DATA -
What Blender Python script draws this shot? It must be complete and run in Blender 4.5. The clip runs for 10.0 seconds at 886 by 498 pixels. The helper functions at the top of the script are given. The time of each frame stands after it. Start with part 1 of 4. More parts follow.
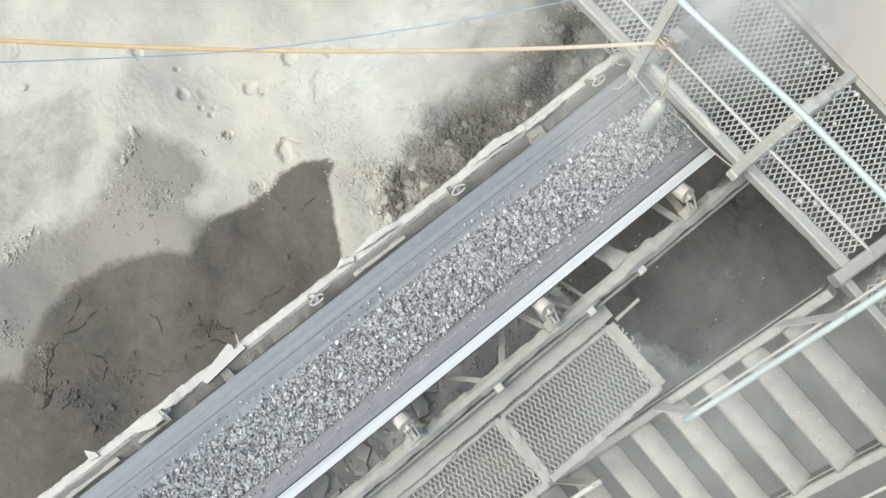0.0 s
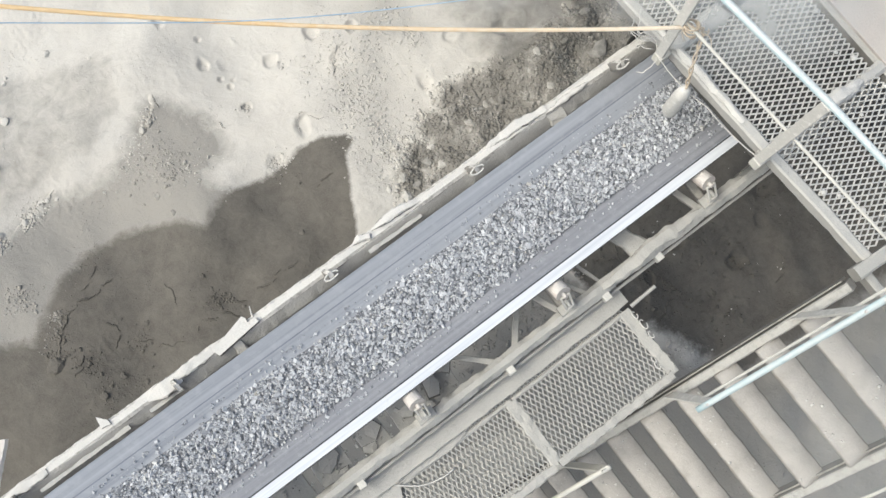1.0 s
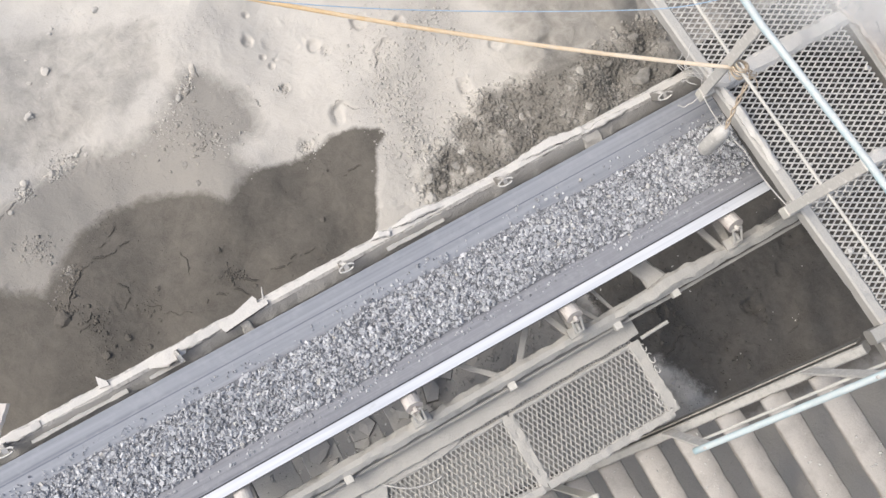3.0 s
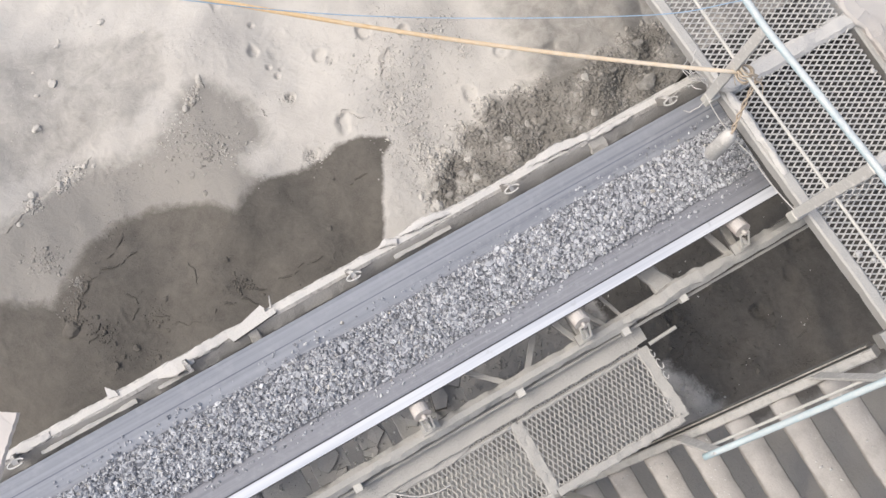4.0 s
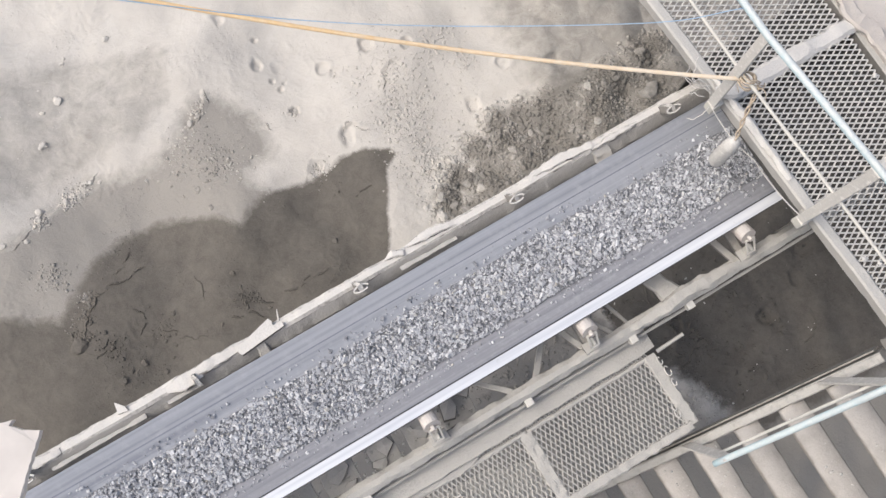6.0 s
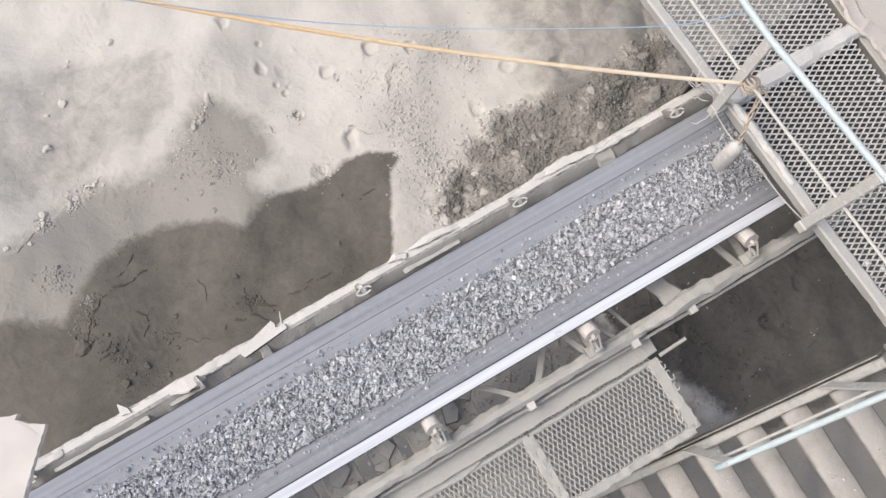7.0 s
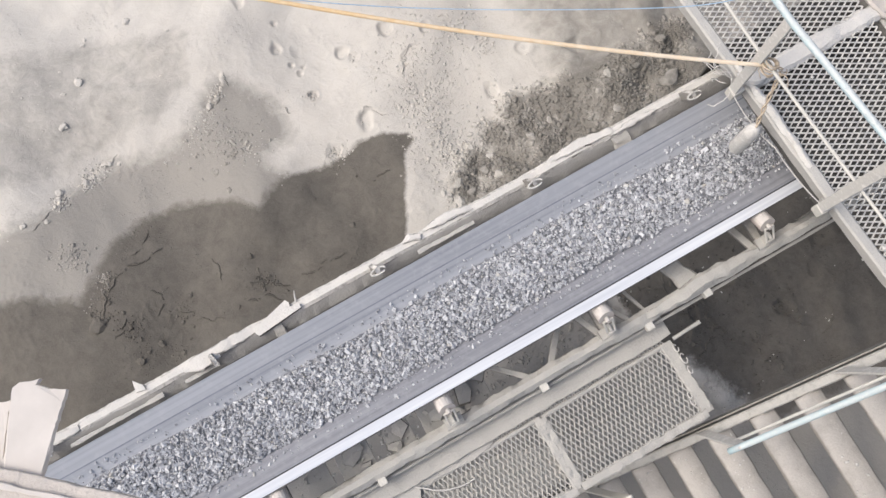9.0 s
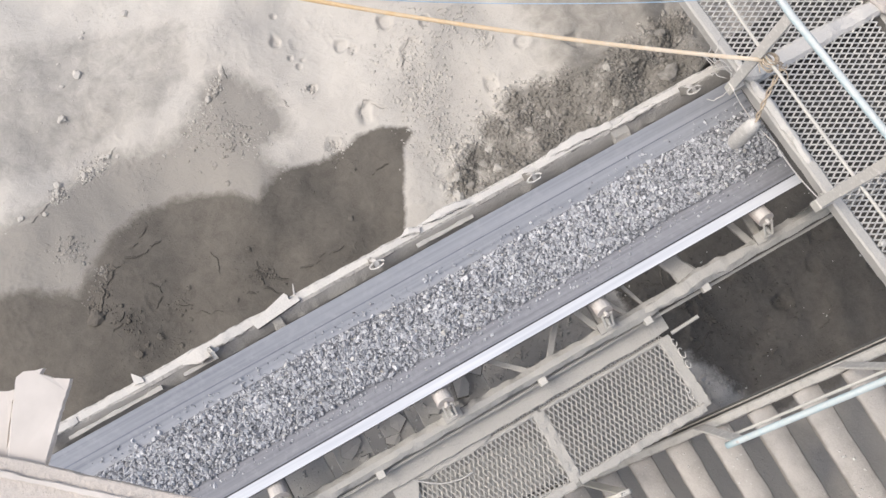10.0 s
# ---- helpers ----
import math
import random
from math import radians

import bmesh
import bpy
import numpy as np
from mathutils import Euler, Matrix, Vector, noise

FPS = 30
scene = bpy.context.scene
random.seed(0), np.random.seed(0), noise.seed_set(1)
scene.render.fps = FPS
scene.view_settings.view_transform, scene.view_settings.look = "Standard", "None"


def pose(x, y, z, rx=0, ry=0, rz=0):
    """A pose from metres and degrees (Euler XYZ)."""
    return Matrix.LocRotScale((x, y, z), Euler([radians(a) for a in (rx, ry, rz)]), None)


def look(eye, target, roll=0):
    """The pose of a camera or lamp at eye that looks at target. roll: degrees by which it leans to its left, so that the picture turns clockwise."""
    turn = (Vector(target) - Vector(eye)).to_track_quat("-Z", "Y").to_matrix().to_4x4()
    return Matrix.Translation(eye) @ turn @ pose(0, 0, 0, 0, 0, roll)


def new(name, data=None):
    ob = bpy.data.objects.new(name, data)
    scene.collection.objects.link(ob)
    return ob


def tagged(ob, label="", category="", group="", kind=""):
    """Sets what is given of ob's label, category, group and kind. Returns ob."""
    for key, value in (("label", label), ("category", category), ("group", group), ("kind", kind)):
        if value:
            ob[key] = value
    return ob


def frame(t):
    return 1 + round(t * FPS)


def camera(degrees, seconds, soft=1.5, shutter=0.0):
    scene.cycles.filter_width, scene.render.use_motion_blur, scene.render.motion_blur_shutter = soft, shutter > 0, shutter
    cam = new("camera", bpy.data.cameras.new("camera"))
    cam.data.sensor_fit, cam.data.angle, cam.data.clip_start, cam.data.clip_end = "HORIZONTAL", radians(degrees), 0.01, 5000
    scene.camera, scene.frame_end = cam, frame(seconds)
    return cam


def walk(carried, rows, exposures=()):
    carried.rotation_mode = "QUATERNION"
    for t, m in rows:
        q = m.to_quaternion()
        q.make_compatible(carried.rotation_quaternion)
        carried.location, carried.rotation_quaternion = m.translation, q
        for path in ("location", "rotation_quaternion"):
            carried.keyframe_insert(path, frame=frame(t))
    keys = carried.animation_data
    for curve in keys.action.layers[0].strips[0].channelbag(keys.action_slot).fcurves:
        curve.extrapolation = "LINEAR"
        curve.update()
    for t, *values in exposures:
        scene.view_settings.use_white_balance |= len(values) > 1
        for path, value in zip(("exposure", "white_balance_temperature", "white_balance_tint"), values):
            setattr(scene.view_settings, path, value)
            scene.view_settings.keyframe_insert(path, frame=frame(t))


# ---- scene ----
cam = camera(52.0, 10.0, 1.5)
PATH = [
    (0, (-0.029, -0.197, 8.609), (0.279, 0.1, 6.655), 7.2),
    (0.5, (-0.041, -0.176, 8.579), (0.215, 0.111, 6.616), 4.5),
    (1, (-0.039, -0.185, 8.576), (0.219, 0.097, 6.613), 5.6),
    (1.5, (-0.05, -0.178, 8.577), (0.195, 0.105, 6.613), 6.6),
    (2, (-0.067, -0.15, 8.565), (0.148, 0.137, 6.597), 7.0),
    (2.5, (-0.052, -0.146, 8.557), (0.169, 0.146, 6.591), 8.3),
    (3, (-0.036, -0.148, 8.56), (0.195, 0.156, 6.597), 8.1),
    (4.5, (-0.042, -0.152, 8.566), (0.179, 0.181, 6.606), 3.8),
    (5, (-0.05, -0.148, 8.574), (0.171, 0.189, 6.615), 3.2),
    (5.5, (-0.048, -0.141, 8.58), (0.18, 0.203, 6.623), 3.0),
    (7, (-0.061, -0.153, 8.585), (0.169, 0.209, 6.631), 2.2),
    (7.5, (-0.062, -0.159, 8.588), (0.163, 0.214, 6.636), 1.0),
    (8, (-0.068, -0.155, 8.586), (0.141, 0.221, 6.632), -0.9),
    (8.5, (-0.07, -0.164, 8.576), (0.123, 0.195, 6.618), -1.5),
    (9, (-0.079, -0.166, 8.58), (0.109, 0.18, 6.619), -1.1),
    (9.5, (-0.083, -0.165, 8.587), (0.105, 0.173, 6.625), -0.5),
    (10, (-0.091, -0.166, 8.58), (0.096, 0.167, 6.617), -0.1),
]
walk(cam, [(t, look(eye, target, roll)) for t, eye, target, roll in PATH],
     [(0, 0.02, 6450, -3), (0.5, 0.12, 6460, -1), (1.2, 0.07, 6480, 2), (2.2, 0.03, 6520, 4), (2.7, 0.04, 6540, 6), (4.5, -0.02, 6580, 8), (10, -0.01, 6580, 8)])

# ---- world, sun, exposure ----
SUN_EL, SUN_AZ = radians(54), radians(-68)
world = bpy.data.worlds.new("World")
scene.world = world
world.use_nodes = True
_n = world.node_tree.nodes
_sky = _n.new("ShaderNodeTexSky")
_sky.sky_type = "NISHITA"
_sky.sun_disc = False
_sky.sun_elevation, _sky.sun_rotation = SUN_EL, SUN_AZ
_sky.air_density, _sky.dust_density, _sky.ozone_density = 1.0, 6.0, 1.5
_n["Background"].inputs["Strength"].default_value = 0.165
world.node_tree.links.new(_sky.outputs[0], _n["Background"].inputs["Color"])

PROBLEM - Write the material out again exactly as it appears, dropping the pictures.

CORRECT OUTPUT -
What Blender Python script draws this shot? It must be complete and run in Blender 4.5. The clip runs for 10.0 seconds at 886 by 498 pixels. The helper functions at the top of the script are given. The time of each frame stands after it. Start with part 1 of 4. More parts follow.
0.0 s
1.0 s
3.0 s
4.0 s
6.0 s
7.0 s
9.0 s
10.0 s
# ---- helpers ----
import math
import random
from math import radians

import bmesh
import bpy
import numpy as np
from mathutils import Euler, Matrix, Vector, noise

FPS = 30
scene = bpy.context.scene
random.seed(0), np.random.seed(0), noise.seed_set(1)
scene.render.fps = FPS
scene.view_settings.view_transform, scene.view_settings.look = "Standard", "None"


def pose(x, y, z, rx=0, ry=0, rz=0):
    """A pose from metres and degrees (Euler XYZ)."""
    return Matrix.LocRotScale((x, y, z), Euler([radians(a) for a in (rx, ry, rz)]), None)


def look(eye, target, roll=0):
    """The pose of a camera or lamp at eye that looks at target. roll: degrees by which it leans to its left, so that the picture turns clockwise."""
    turn = (Vector(target) - Vector(eye)).to_track_quat("-Z", "Y").to_matrix().to_4x4()
    return Matrix.Translation(eye) @ turn @ pose(0, 0, 0, 0, 0, roll)


def new(name, data=None):
    ob = bpy.data.objects.new(name, data)
    scene.collection.objects.link(ob)
    return ob


def tagged(ob, label="", category="", group="", kind=""):
    """Sets what is given of ob's label, category, group and kind. Returns ob."""
    for key, value in (("label", label), ("category", category), ("group", group), ("kind", kind)):
        if value:
            ob[key] = value
    return ob


def frame(t):
    return 1 + round(t * FPS)


def camera(degrees, seconds, soft=1.5, shutter=0.0):
    scene.cycles.filter_width, scene.render.use_motion_blur, scene.render.motion_blur_shutter = soft, shutter > 0, shutter
    cam = new("camera", bpy.data.cameras.new("camera"))
    cam.data.sensor_fit, cam.data.angle, cam.data.clip_start, cam.data.clip_end = "HORIZONTAL", radians(degrees), 0.01, 5000
    scene.camera, scene.frame_end = cam, frame(seconds)
    return cam


def walk(carried, rows, exposures=()):
    carried.rotation_mode = "QUATERNION"
    for t, m in rows:
        q = m.to_quaternion()
        q.make_compatible(carried.rotation_quaternion)
        carried.location, carried.rotation_quaternion = m.translation, q
        for path in ("location", "rotation_quaternion"):
            carried.keyframe_insert(path, frame=frame(t))
    keys = carried.animation_data
    for curve in keys.action.layers[0].strips[0].channelbag(keys.action_slot).fcurves:
        curve.extrapolation = "LINEAR"
        curve.update()
    for t, *values in exposures:
        scene.view_settings.use_white_balance |= len(values) > 1
        for path, value in zip(("exposure", "white_balance_temperature", "white_balance_tint"), values):
            setattr(scene.view_settings, path, value)
            scene.view_settings.keyframe_insert(path, frame=frame(t))


# ---- scene ----
cam = camera(52.0, 10.0, 1.5)
PATH = [
    (0, (-0.029, -0.197, 8.609), (0.279, 0.1, 6.655), 7.2),
    (0.5, (-0.041, -0.176, 8.579), (0.215, 0.111, 6.616), 4.5),
    (1, (-0.039, -0.185, 8.576), (0.219, 0.097, 6.613), 5.6),
    (1.5, (-0.05, -0.178, 8.577), (0.195, 0.105, 6.613), 6.6),
    (2, (-0.067, -0.15, 8.565), (0.148, 0.137, 6.597), 7.0),
    (2.5, (-0.052, -0.146, 8.557), (0.169, 0.146, 6.591), 8.3),
    (3, (-0.036, -0.148, 8.56), (0.195, 0.156, 6.597), 8.1),
    (4.5, (-0.042, -0.152, 8.566), (0.179, 0.181, 6.606), 3.8),
    (5, (-0.05, -0.148, 8.574), (0.171, 0.189, 6.615), 3.2),
    (5.5, (-0.048, -0.141, 8.58), (0.18, 0.203, 6.623), 3.0),
    (7, (-0.061, -0.153, 8.585), (0.169, 0.209, 6.631), 2.2),
    (7.5, (-0.062, -0.159, 8.588), (0.163, 0.214, 6.636), 1.0),
    (8, (-0.068, -0.155, 8.586), (0.141, 0.221, 6.632), -0.9),
    (8.5, (-0.07, -0.164, 8.576), (0.123, 0.195, 6.618), -1.5),
    (9, (-0.079, -0.166, 8.58), (0.109, 0.18, 6.619), -1.1),
    (9.5, (-0.083, -0.165, 8.587), (0.105, 0.173, 6.625), -0.5),
    (10, (-0.091, -0.166, 8.58), (0.096, 0.167, 6.617), -0.1),
]
walk(cam, [(t, look(eye, target, roll)) for t, eye, target, roll in PATH],
     [(0, 0.02, 6450, -3), (0.5, 0.12, 6460, -1), (1.2, 0.07, 6480, 2), (2.2, 0.03, 6520, 4), (2.7, 0.04, 6540, 6), (4.5, -0.02, 6580, 8), (10, -0.01, 6580, 8)])

# ---- world, sun, exposure ----
SUN_EL, SUN_AZ = radians(54), radians(-68)
world = bpy.data.worlds.new("World")
scene.world = world
world.use_nodes = True
_n = world.node_tree.nodes
_sky = _n.new("ShaderNodeTexSky")
_sky.sky_type = "NISHITA"
_sky.sun_disc = False
_sky.sun_elevation, _sky.sun_rotation = SUN_EL, SUN_AZ
_sky.air_density, _sky.dust_density, _sky.ozone_density = 1.0, 6.0, 1.5
_n["Background"].inputs["Strength"].default_value = 0.165
world.node_tree.links.new(_sky.outputs[0], _n["Background"].inputs["Color"])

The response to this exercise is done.